By their very character, the Babylonians had usurped the place of God. Their source for justice and honor came, not from God – the standard-bearer of all that is righteous – but from within themselves.

The Babylonians were guilty because their strength became their god. There was no respect for accountability to any authority higher than themselves and no recognition of the need for repentance, “even while violating the most fundamental order of created life.”

Verse 11 – the final verse in this first round – is a statement of hope, because God is letting Israel know that, though this time of discipline will be hard, it will not last forever. There is the seed of deliverance and redemption planted in His words.

Habakkuk expected – even required – a pronouncement of judgment against the people of Israel because of their wickedness. However, God’s method of judgment was a hard saying to bear – for Habakkuk, for the nation of Israel, and probably even a hard saying for most of us today.
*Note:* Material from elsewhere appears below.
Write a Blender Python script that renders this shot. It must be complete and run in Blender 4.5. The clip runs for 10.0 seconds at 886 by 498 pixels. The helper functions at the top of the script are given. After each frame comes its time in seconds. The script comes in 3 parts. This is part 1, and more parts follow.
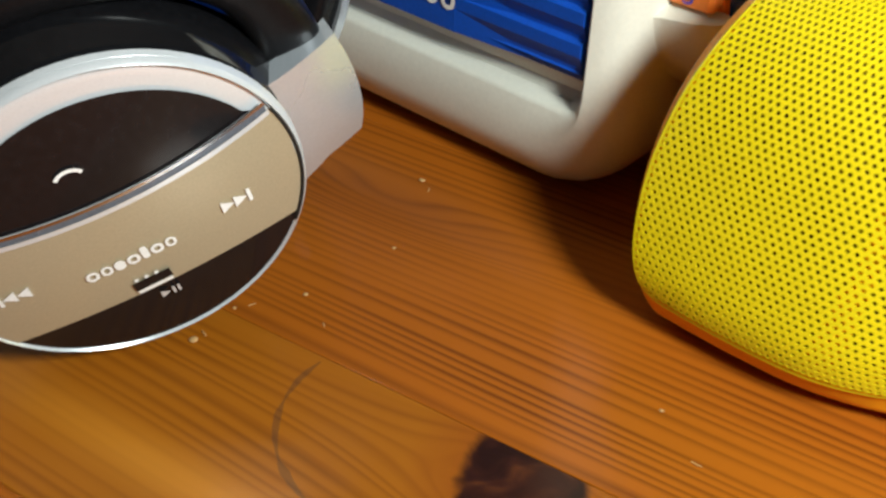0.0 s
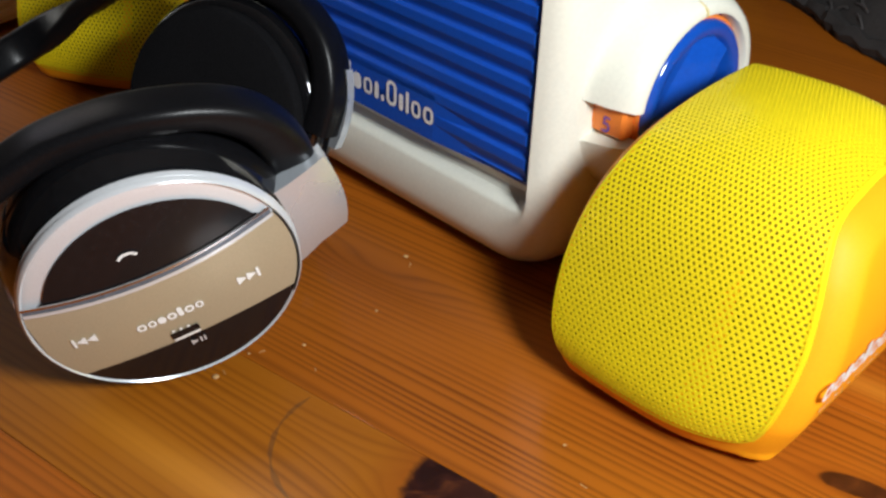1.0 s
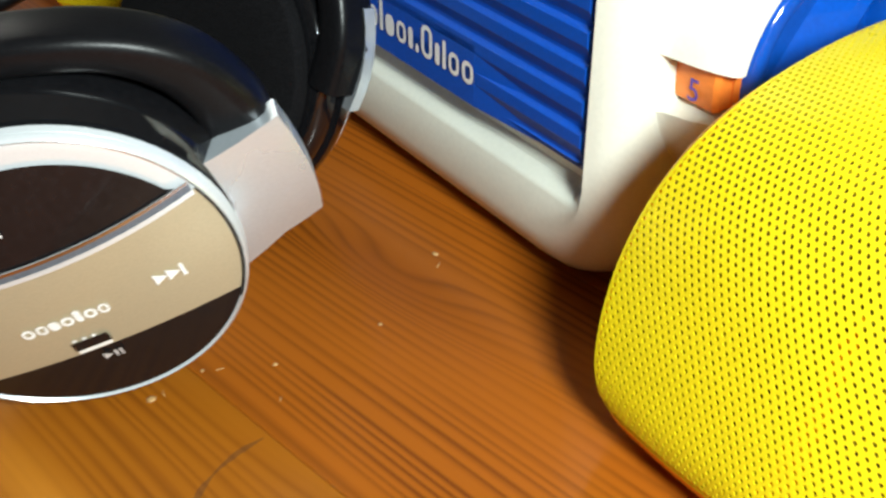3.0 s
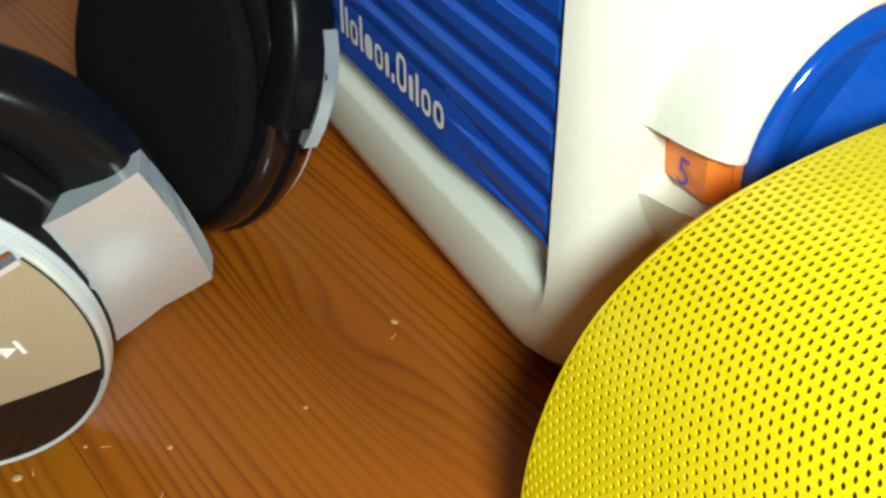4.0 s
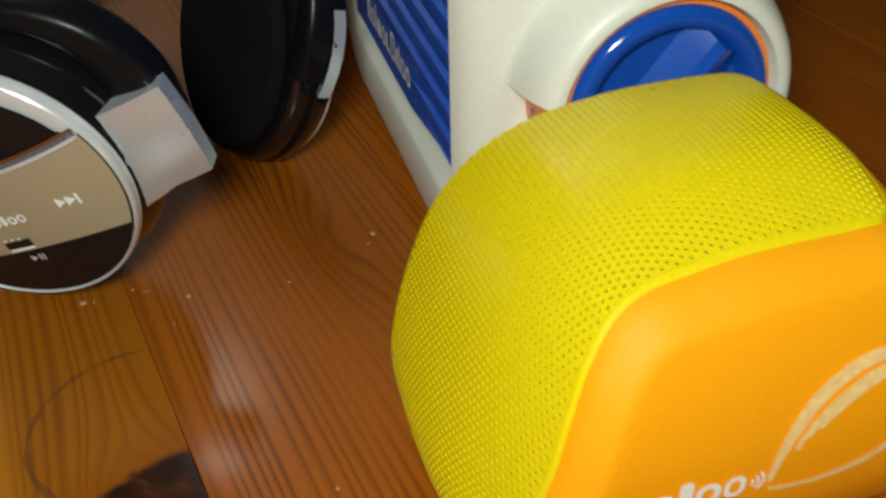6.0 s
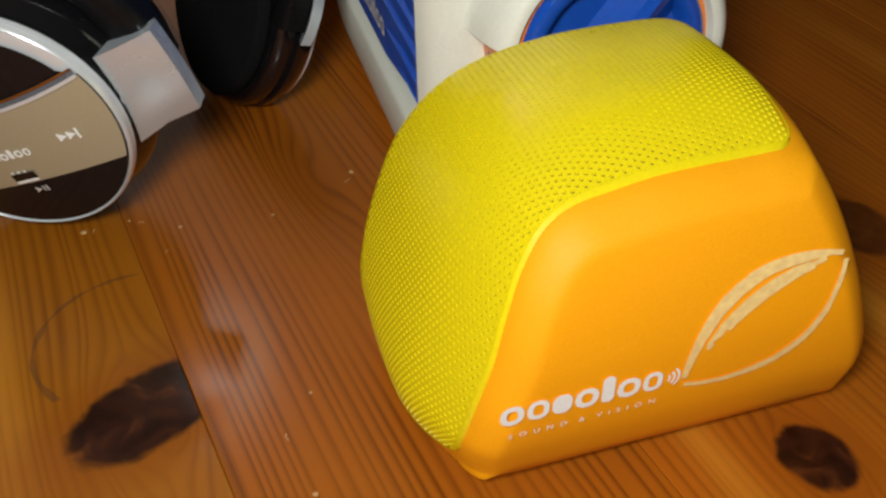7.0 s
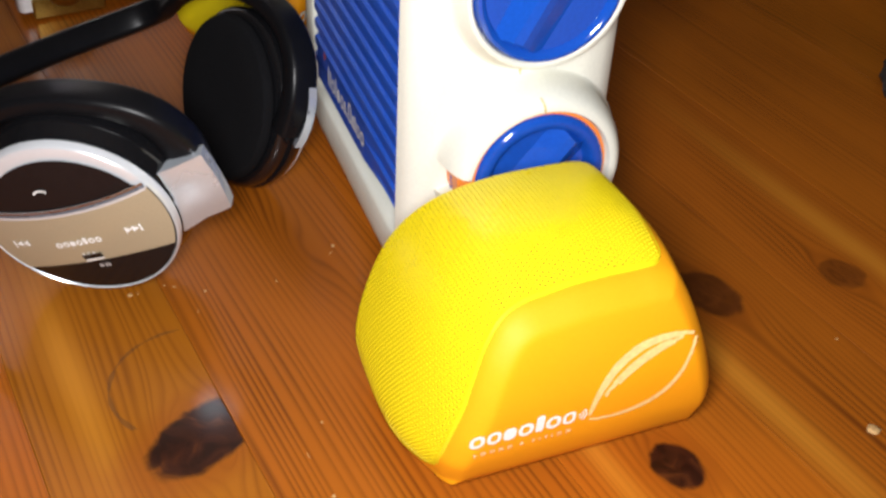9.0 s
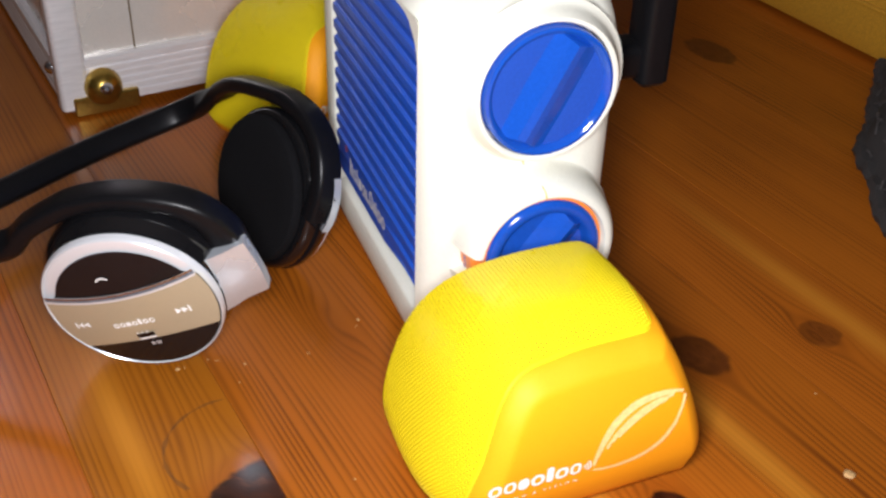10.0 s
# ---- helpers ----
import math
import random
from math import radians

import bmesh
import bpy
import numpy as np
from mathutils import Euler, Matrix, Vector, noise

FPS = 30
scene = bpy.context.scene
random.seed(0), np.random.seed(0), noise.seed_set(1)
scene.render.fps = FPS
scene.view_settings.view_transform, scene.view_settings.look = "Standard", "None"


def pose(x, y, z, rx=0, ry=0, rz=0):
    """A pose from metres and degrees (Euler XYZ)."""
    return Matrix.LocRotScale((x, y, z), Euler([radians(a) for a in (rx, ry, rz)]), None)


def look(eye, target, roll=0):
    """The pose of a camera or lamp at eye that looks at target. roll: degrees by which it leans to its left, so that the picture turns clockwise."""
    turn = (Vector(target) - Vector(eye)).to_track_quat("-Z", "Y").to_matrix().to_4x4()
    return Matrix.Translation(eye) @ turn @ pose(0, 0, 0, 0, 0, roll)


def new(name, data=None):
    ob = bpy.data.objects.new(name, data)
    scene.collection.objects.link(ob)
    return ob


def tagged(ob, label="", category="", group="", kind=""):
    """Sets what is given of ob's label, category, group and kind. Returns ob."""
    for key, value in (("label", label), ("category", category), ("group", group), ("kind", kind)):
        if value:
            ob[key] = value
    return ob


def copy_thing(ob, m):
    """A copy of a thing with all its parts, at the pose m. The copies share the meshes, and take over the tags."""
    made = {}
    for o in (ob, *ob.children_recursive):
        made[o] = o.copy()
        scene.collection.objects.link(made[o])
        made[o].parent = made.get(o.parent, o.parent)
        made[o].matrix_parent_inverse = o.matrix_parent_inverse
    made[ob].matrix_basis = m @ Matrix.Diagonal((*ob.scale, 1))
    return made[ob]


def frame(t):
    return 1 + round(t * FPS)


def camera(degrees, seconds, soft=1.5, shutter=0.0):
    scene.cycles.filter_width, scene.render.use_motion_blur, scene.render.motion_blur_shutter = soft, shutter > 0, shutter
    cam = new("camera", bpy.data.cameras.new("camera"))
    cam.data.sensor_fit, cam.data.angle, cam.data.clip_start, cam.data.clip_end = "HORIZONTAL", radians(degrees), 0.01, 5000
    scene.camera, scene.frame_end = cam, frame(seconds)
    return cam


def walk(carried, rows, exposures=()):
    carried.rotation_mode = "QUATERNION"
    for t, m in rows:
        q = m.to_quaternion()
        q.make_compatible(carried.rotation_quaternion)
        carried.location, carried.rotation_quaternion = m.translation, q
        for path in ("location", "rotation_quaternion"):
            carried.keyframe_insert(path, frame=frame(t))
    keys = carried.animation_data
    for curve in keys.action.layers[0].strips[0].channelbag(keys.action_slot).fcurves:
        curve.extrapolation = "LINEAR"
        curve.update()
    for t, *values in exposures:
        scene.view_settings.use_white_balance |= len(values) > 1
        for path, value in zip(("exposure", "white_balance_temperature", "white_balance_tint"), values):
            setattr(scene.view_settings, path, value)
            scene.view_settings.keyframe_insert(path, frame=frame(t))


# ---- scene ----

Our reaction to such a hard message is very much the same as that of Habakkuk. We struggle to understand things that we have not been taught or have been taught incorrectly or incompletely. Therefore, we argue our point and, when we still cannot understand, we simply choose to ignore it or condemn the teacher as a false prophet.

Like most of us, Habakkuk was looking for a simple answer that would speak of the love and the care of God for His people. He was quick to reject any concept of God that did not fit his preconceived idea of how God is supposed to act based on all those things he had been taught before.

This was a lesson that he did not know if he could take and certainly one that he would have a difficult time relating to the people. Nevertheless, Habakkuk realized that God had called him to be a prophet to the nation, and he could not ignore it.

Because of that, he pitched into round two of his wrestling match with God.


NOTES

[i] Picture source: pixabay.com

[ii] Armerding, Carl E., “Habakkuk,” The Expositor’s Bible Commentary, Volume 8, p. 613. I removed several Scripture references from the quote to make it easier to read.